Data lines start

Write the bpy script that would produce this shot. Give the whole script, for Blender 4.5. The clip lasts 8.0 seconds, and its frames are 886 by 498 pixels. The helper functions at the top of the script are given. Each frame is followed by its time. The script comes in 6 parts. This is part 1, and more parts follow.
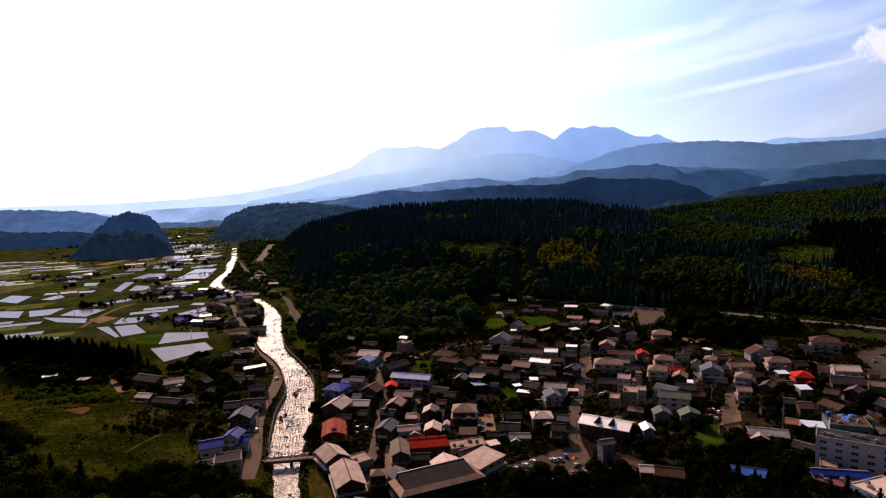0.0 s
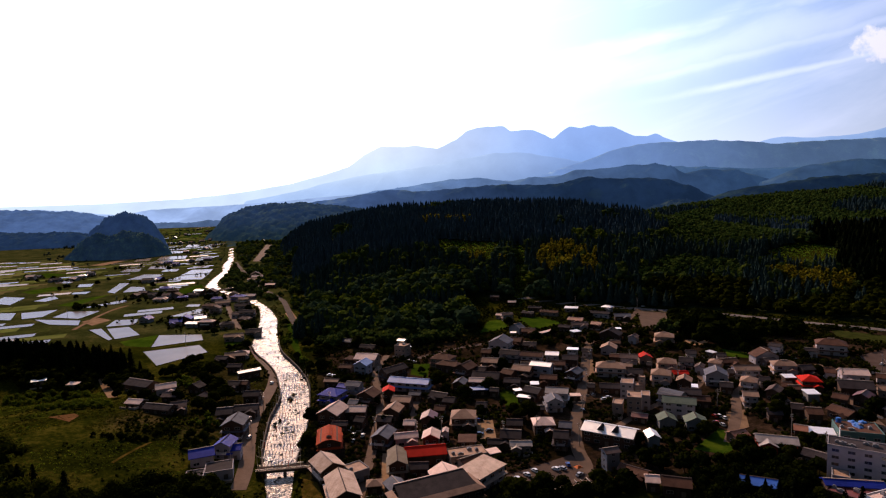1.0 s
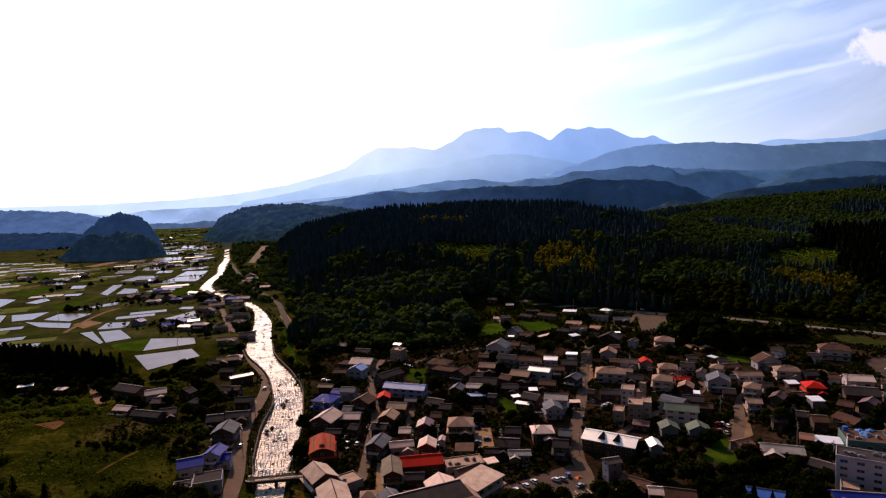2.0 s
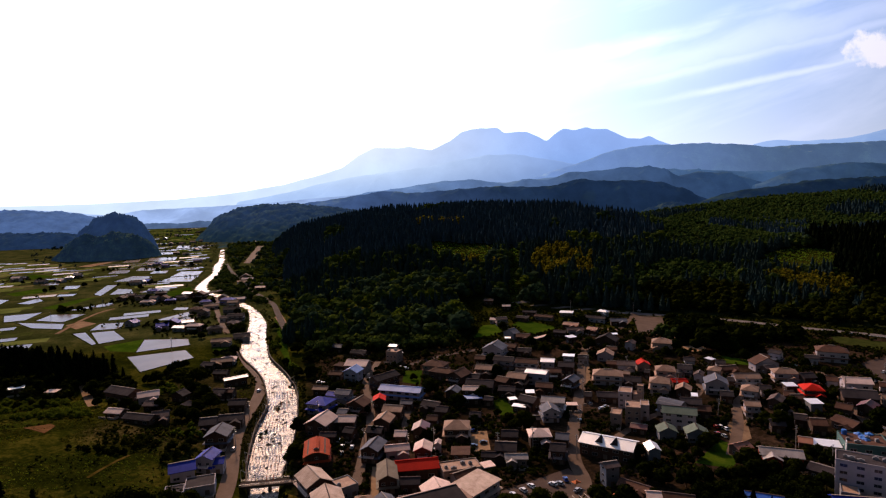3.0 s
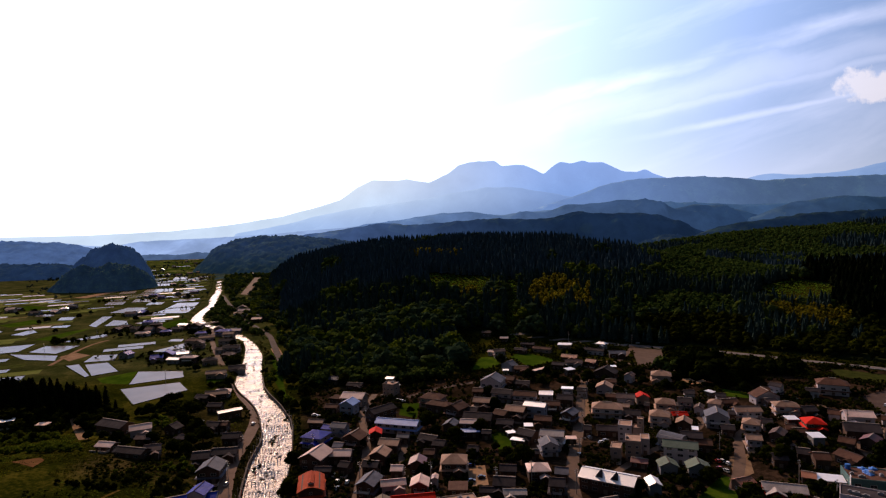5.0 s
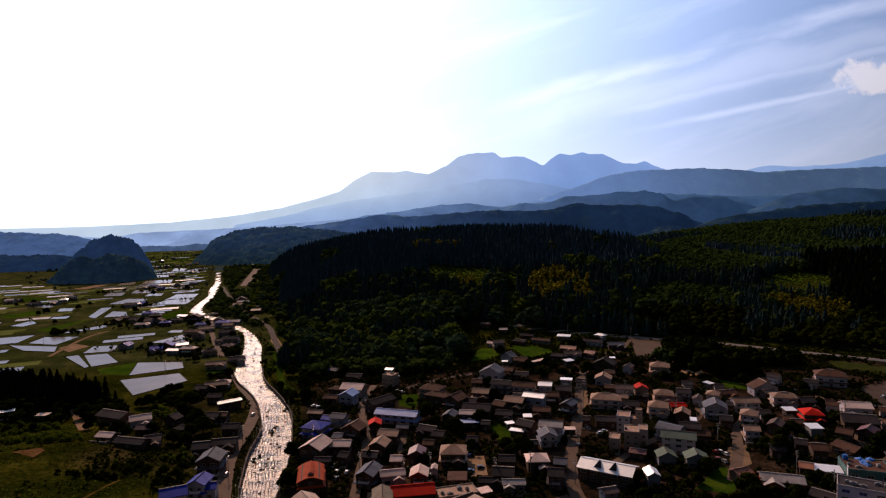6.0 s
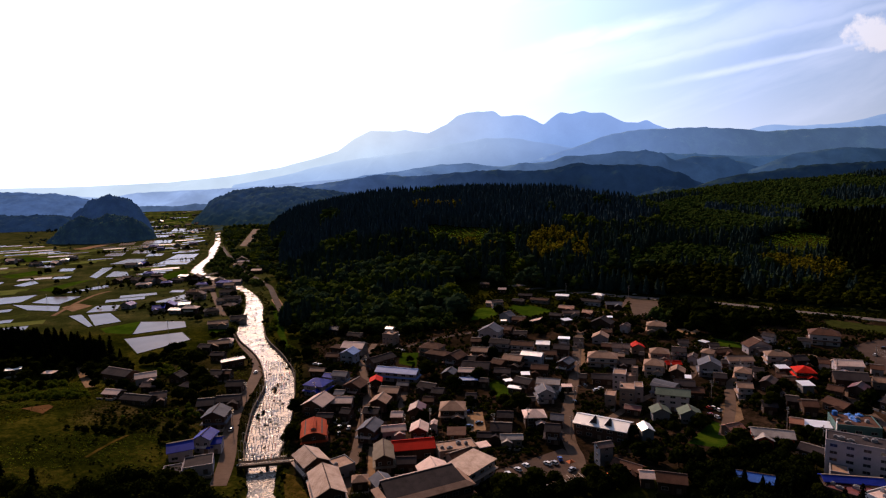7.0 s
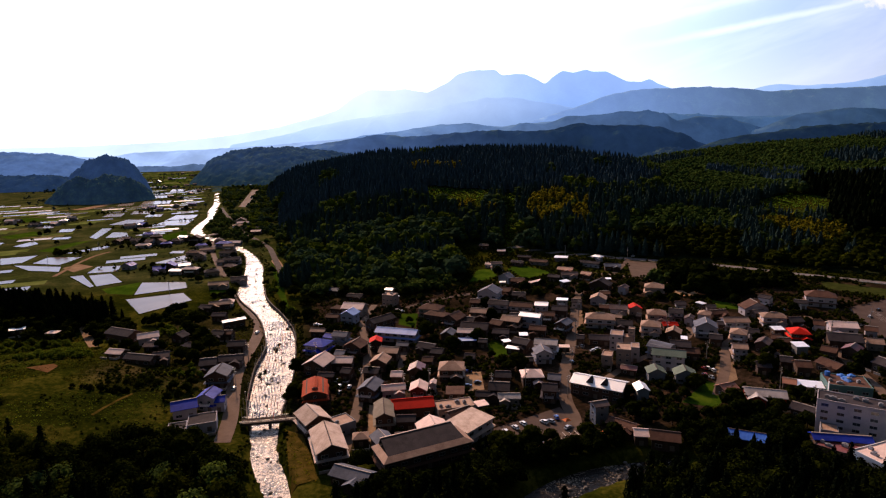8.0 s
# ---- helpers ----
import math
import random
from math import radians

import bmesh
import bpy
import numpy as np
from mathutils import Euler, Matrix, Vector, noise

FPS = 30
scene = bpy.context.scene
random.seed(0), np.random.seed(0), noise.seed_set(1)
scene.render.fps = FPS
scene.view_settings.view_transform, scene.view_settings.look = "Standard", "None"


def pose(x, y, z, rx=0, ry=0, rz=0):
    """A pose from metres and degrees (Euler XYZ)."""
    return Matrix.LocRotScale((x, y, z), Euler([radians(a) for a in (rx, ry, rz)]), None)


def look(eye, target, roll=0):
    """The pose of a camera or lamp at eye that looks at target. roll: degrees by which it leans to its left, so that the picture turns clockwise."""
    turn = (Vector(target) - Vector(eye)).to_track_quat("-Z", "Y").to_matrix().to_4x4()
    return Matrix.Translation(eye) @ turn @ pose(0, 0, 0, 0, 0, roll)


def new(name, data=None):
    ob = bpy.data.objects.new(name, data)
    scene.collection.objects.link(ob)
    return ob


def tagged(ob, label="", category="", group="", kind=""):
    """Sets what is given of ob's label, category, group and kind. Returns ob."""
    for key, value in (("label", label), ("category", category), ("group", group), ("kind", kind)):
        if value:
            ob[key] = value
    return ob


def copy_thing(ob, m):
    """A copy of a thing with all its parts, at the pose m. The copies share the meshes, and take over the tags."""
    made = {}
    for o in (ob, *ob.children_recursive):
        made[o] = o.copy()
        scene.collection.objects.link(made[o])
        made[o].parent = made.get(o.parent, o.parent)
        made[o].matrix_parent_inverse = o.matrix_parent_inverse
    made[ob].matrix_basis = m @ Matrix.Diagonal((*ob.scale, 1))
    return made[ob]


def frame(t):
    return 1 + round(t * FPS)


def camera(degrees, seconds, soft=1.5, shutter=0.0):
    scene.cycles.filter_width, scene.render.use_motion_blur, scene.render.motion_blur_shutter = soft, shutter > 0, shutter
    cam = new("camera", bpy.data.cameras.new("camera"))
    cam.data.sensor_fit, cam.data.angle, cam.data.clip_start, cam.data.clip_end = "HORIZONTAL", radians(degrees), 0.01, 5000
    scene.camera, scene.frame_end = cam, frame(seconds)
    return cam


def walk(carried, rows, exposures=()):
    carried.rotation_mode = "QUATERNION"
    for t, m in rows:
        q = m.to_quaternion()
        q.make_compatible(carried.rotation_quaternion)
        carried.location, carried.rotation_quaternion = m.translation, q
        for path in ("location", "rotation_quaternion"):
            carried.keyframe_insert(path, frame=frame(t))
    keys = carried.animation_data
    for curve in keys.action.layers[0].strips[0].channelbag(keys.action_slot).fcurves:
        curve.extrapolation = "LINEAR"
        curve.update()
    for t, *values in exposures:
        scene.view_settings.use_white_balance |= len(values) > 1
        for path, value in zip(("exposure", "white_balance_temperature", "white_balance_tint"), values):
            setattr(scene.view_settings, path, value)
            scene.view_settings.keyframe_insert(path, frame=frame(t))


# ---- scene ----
cam = camera(73.0, 8.0, soft=1.2)
# the drone: seconds, eye, target, roll
PATH = [
    (0, (-0.70, -19.32, 115.62), (2.75, 80.20, 106.47), -1.90),
    (0.5, (-0.60, -15.09, 115.63), (2.80, 84.43, 106.48), -1.95),
    (1, (-0.32, -10.74, 115.78), (3.38, 88.76, 106.57), -1.95),
    (1.5, (-0.06, -6.44, 115.91), (3.89, 93.06, 106.81), -1.90),
    (3, (0.32, -0.17, 116.28), (5.12, 99.31, 107.28), -1.70),
    (3.5, (0.26, -0.05, 116.16), (5.36, 99.41, 107.11), -1.68),
    (3.8, (0.26, -0.13, 115.99), (5.45, 99.46, 108.66), -1.63),
    (4, (0.26, -0.20, 115.86), (5.51, 99.47, 109.66), -1.60),
    (4.5, (0.43, -0.12, 115.70), (5.73, 99.48, 108.55), -1.60),
    (4.7, (0.40, -0.07, 115.66), (5.72, 99.60, 109.45), -1.59),
    (5.4, (0.30, 0.12, 115.47), (5.71, 99.96, 113.82), -1.54),
    (5.8, (0.24, 0.24, 115.38), (5.68, 100.02, 111.74), -1.51),
    (6, (0.22, 0.29, 115.33), (5.67, 100.01, 110.28), -1.50),
    (6.5, (0.16, -0.23, 115.49), (5.61, 99.27, 107.09), -1.50),
    (7, (0.10, -0.61, 115.63), (5.45, 98.56, 103.94), -1.50),
    (7.5, (0.09, -0.66, 115.72), (5.44, 98.06, 100.67), -1.45),
    (8, (0.26, -0.66, 116.06), (5.46, 97.55, 97.95), -1.40),
]
# the clip's camera stops down as it tilts up into the bright sky
EXPOSURES = [(0, -0.55), (1.5, -0.55), (3.5, -0.55), (4.5, -0.6), (6.0, -0.97), (7.0, -0.7), (8.0, -0.31)]
walk(cam, [(t, look(eye, target, roll)) for t, eye, target, roll in PATH], EXPOSURES)

# ---- light: hazy afternoon sun ahead and to the left ----
SUN_AZ, SUN_EL = radians(-17), radians(31)
SUN_DIR = Vector((math.sin(SUN_AZ) * math.cos(SUN_EL), math.cos(SUN_AZ) * math.cos(SUN_EL), math.sin(SUN_EL)))
sun_data = bpy.data.lights.new("sun", "SUN")
sun_data.energy, sun_data.angle, sun_data.color = 7.2, radians(0.6), (1.0, 0.63, 0.42)
sun = new("sun", sun_data)
sun.matrix_world = look((0, 0, 400), Vector((0, 0, 400)) - SUN_DIR)


def link(nt, a, b):
    nt.links.new(a, b)


def node(nt, kind, **values):
    n = nt.nodes.new(kind)
    for key, value in values.items():
        if key in n.inputs:
            n.inputs[key].default_value = value
    return n


def math_node(nt, op, a, b=None, clamp=False):
    n = nt.nodes.new("ShaderNodeMath")
    n.operation, n.use_clamp = op, clamp
    for slot, v in ((0, a), (1, b)):
        if v is None:
            continue
        if isinstance(v, (int, float)):
            n.inputs[slot].default_value = v
        else:
            nt.links.new(v, n.inputs[slot])
    return n.outputs[0]


def mix_node(nt, fac, a, b, blend="MIX"):
    n = nt.nodes.new("ShaderNodeMixRGB")
    n.blend_type = blend
    for slot, v in ((0, fac), (1, a), (2, b)):
        if isinstance(v, (int, float)):
            n.inputs[slot].default_value = v
        elif isinstance(v, tuple):
            n.inputs[slot].default_value = (*v[:3], 1)
        else:
            nt.links.new(v, n.inputs[slot])
    return n.outputs[0]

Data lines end

Leave out the pictures and reproduce the rest of the listing exactly.

Write the bpy script that would produce this shot. Give the whole script, for Blender 4.5. The clip lasts 8.0 seconds, and its frames are 886 by 498 pixels. The helper functions at the top of the script are given. Each frame is followed by its time. The script comes in 6 parts. This is part 1, and more parts follow.
0.0 s
1.0 s
2.0 s
3.0 s
5.0 s
6.0 s
7.0 s
8.0 s
# ---- helpers ----
import math
import random
from math import radians

import bmesh
import bpy
import numpy as np
from mathutils import Euler, Matrix, Vector, noise

FPS = 30
scene = bpy.context.scene
random.seed(0), np.random.seed(0), noise.seed_set(1)
scene.render.fps = FPS
scene.view_settings.view_transform, scene.view_settings.look = "Standard", "None"


def pose(x, y, z, rx=0, ry=0, rz=0):
    """A pose from metres and degrees (Euler XYZ)."""
    return Matrix.LocRotScale((x, y, z), Euler([radians(a) for a in (rx, ry, rz)]), None)


def look(eye, target, roll=0):
    """The pose of a camera or lamp at eye that looks at target. roll: degrees by which it leans to its left, so that the picture turns clockwise."""
    turn = (Vector(target) - Vector(eye)).to_track_quat("-Z", "Y").to_matrix().to_4x4()
    return Matrix.Translation(eye) @ turn @ pose(0, 0, 0, 0, 0, roll)


def new(name, data=None):
    ob = bpy.data.objects.new(name, data)
    scene.collection.objects.link(ob)
    return ob


def tagged(ob, label="", category="", group="", kind=""):
    """Sets what is given of ob's label, category, group and kind. Returns ob."""
    for key, value in (("label", label), ("category", category), ("group", group), ("kind", kind)):
        if value:
            ob[key] = value
    return ob


def copy_thing(ob, m):
    """A copy of a thing with all its parts, at the pose m. The copies share the meshes, and take over the tags."""
    made = {}
    for o in (ob, *ob.children_recursive):
        made[o] = o.copy()
        scene.collection.objects.link(made[o])
        made[o].parent = made.get(o.parent, o.parent)
        made[o].matrix_parent_inverse = o.matrix_parent_inverse
    made[ob].matrix_basis = m @ Matrix.Diagonal((*ob.scale, 1))
    return made[ob]


def frame(t):
    return 1 + round(t * FPS)


def camera(degrees, seconds, soft=1.5, shutter=0.0):
    scene.cycles.filter_width, scene.render.use_motion_blur, scene.render.motion_blur_shutter = soft, shutter > 0, shutter
    cam = new("camera", bpy.data.cameras.new("camera"))
    cam.data.sensor_fit, cam.data.angle, cam.data.clip_start, cam.data.clip_end = "HORIZONTAL", radians(degrees), 0.01, 5000
    scene.camera, scene.frame_end = cam, frame(seconds)
    return cam


def walk(carried, rows, exposures=()):
    carried.rotation_mode = "QUATERNION"
    for t, m in rows:
        q = m.to_quaternion()
        q.make_compatible(carried.rotation_quaternion)
        carried.location, carried.rotation_quaternion = m.translation, q
        for path in ("location", "rotation_quaternion"):
            carried.keyframe_insert(path, frame=frame(t))
    keys = carried.animation_data
    for curve in keys.action.layers[0].strips[0].channelbag(keys.action_slot).fcurves:
        curve.extrapolation = "LINEAR"
        curve.update()
    for t, *values in exposures:
        scene.view_settings.use_white_balance |= len(values) > 1
        for path, value in zip(("exposure", "white_balance_temperature", "white_balance_tint"), values):
            setattr(scene.view_settings, path, value)
            scene.view_settings.keyframe_insert(path, frame=frame(t))


# ---- scene ----
cam = camera(73.0, 8.0, soft=1.2)
# the drone: seconds, eye, target, roll
PATH = [
    (0, (-0.70, -19.32, 115.62), (2.75, 80.20, 106.47), -1.90),
    (0.5, (-0.60, -15.09, 115.63), (2.80, 84.43, 106.48), -1.95),
    (1, (-0.32, -10.74, 115.78), (3.38, 88.76, 106.57), -1.95),
    (1.5, (-0.06, -6.44, 115.91), (3.89, 93.06, 106.81), -1.90),
    (3, (0.32, -0.17, 116.28), (5.12, 99.31, 107.28), -1.70),
    (3.5, (0.26, -0.05, 116.16), (5.36, 99.41, 107.11), -1.68),
    (3.8, (0.26, -0.13, 115.99), (5.45, 99.46, 108.66), -1.63),
    (4, (0.26, -0.20, 115.86), (5.51, 99.47, 109.66), -1.60),
    (4.5, (0.43, -0.12, 115.70), (5.73, 99.48, 108.55), -1.60),
    (4.7, (0.40, -0.07, 115.66), (5.72, 99.60, 109.45), -1.59),
    (5.4, (0.30, 0.12, 115.47), (5.71, 99.96, 113.82), -1.54),
    (5.8, (0.24, 0.24, 115.38), (5.68, 100.02, 111.74), -1.51),
    (6, (0.22, 0.29, 115.33), (5.67, 100.01, 110.28), -1.50),
    (6.5, (0.16, -0.23, 115.49), (5.61, 99.27, 107.09), -1.50),
    (7, (0.10, -0.61, 115.63), (5.45, 98.56, 103.94), -1.50),
    (7.5, (0.09, -0.66, 115.72), (5.44, 98.06, 100.67), -1.45),
    (8, (0.26, -0.66, 116.06), (5.46, 97.55, 97.95), -1.40),
]
# the clip's camera stops down as it tilts up into the bright sky
EXPOSURES = [(0, -0.55), (1.5, -0.55), (3.5, -0.55), (4.5, -0.6), (6.0, -0.97), (7.0, -0.7), (8.0, -0.31)]
walk(cam, [(t, look(eye, target, roll)) for t, eye, target, roll in PATH], EXPOSURES)

# ---- light: hazy afternoon sun ahead and to the left ----
SUN_AZ, SUN_EL = radians(-17), radians(31)
SUN_DIR = Vector((math.sin(SUN_AZ) * math.cos(SUN_EL), math.cos(SUN_AZ) * math.cos(SUN_EL), math.sin(SUN_EL)))
sun_data = bpy.data.lights.new("sun", "SUN")
sun_data.energy, sun_data.angle, sun_data.color = 7.2, radians(0.6), (1.0, 0.63, 0.42)
sun = new("sun", sun_data)
sun.matrix_world = look((0, 0, 400), Vector((0, 0, 400)) - SUN_DIR)


def link(nt, a, b):
    nt.links.new(a, b)


def node(nt, kind, **values):
    n = nt.nodes.new(kind)
    for key, value in values.items():
        if key in n.inputs:
            n.inputs[key].default_value = value
    return n


def math_node(nt, op, a, b=None, clamp=False):
    n = nt.nodes.new("ShaderNodeMath")
    n.operation, n.use_clamp = op, clamp
    for slot, v in ((0, a), (1, b)):
        if v is None:
            continue
        if isinstance(v, (int, float)):
            n.inputs[slot].default_value = v
        else:
            nt.links.new(v, n.inputs[slot])
    return n.outputs[0]


def mix_node(nt, fac, a, b, blend="MIX"):
    n = nt.nodes.new("ShaderNodeMixRGB")
    n.blend_type = blend
    for slot, v in ((0, fac), (1, a), (2, b)):
        if isinstance(v, (int, float)):
            n.inputs[slot].default_value = v
        elif isinstance(v, tuple):
            n.inputs[slot].default_value = (*v[:3], 1)
        else:
            nt.links.new(v, n.inputs[slot])
    return n.outputs[0]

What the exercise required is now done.